Ned built a log cabin, which remains today, and the Cowan Homeplace stayed in our family until 1976. We are fortunate that the couple who bought the property was very interested in it's history. In 2005, the Cowen Homestead was placed on the National Register of Historic places
Our family also believes that Ned Cowan was killed by Indians about 1794 and therefore, could not be Jared Cowan who was killed in 1774 in Kentucky, as some have suggested. The original Cowan Family Bible was sold by one of the descendants who last owned the Cowan farm. Fortunately, his wife copied the information to her new family Bible. Therefore, we have recorded for us not only the births, marriages and deaths in the Cowan family, but also those of the slaves.
We are also quite certain Ned's son was Matthew Cowan, born 1777. There were a few other Cowan's recorded, mostly females who married in Sumner County, TN, so Ned and his wife (maiden name probably Manners) may have had other children. Matthew gave his birthplace as Tennessee in the 1850 census, while his wife, Catherine (Catron) is listed as born in North Carolina. She was the daughter of Capt James Trousdale (Rev. War) and a sister to William Trousdale, who served as governor of Tennessee 1849-1851. We believe this to mean Matthew was born and lived continuously on the land on which Ned Cowan settled -either as an intruder on Indian Land or as possible payment for supplying food for surveyors.
The land in question, in 1769, would have been Indian Land belonging to the Cherokee and/or Chickasaw. In Nov. 1777, Washington County was formed from the Washington District of North Carolina. 1783 brought the formation of Davidson County from Cumberland District of North Carolina, Washington County.

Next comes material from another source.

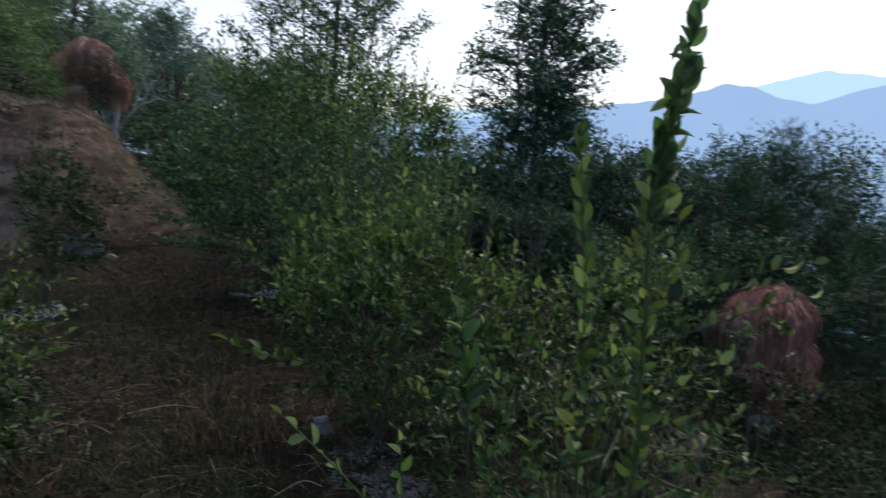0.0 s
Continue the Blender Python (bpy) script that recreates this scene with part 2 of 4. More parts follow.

By 1786, Sumner County was formed from Davidson -all still a part of North Carolina. Tennessee gained statehood in 1796 and in 1799, Smith County, Tennessee was formed from Sumner and Indian Lands. In 1801, Jackson County was formed from Smith County and Indian Lands. 1842 saw the formation of Putnam County, only to be abolished and re-established in 1854.
The first record we have of Matthew is from the records of the Court of Pleas and Quarter Sessions in 1798, Sumner Co., TN. "Matthew Cowan came into Court & submitted to Court in two suits of assault and battery ordered that he be fined fifty cents." Court during this time was held at the home of William Gillespie and was later (Oct 1802 - Jan 1803) held at Matthew's father-in-law's, the James Trousdale home. It is also oral family tradition that Matthew was captured by the Indians who killed his father, Ned, and adopted into the tribe. While no record of this has been found, a descendant born 1877, wrote a family history which included this story and one which has Matthew coming into Sumner County dressed as a Native American. She told of Matthew's wild and sometimes drunken ways. She also stated that Matthew and Catherine reared a family of 12 children, although we know only the names of 9.
Matthew served as Capt in the Tennessee militia in the War of 1812 and was present at the Battle of New Orleans. I have copies of his papers from the National Archives. He did not apply for a pension, but did apply and receive two bounty land warrants for his service. In October of 2011, a stone was acquired from the government and erected in his memory for his service. Matthew is buried on the original Cowan property in what is known as the Bockman Cemetery, Buffalo Valley, Putnam County, Tennessee.
The 1820 Census, Jackson County, Tennessee, lists Cowen, Matthew with a wife, 3 sons, 3 daughters and 13 slaves. I do not believe my Matthew Cowan was living in Franklin County, TN, as is suggested by Bill on WeRelate. Although I have registered at WeRelate, I haven't learned enough about how it works to post this information.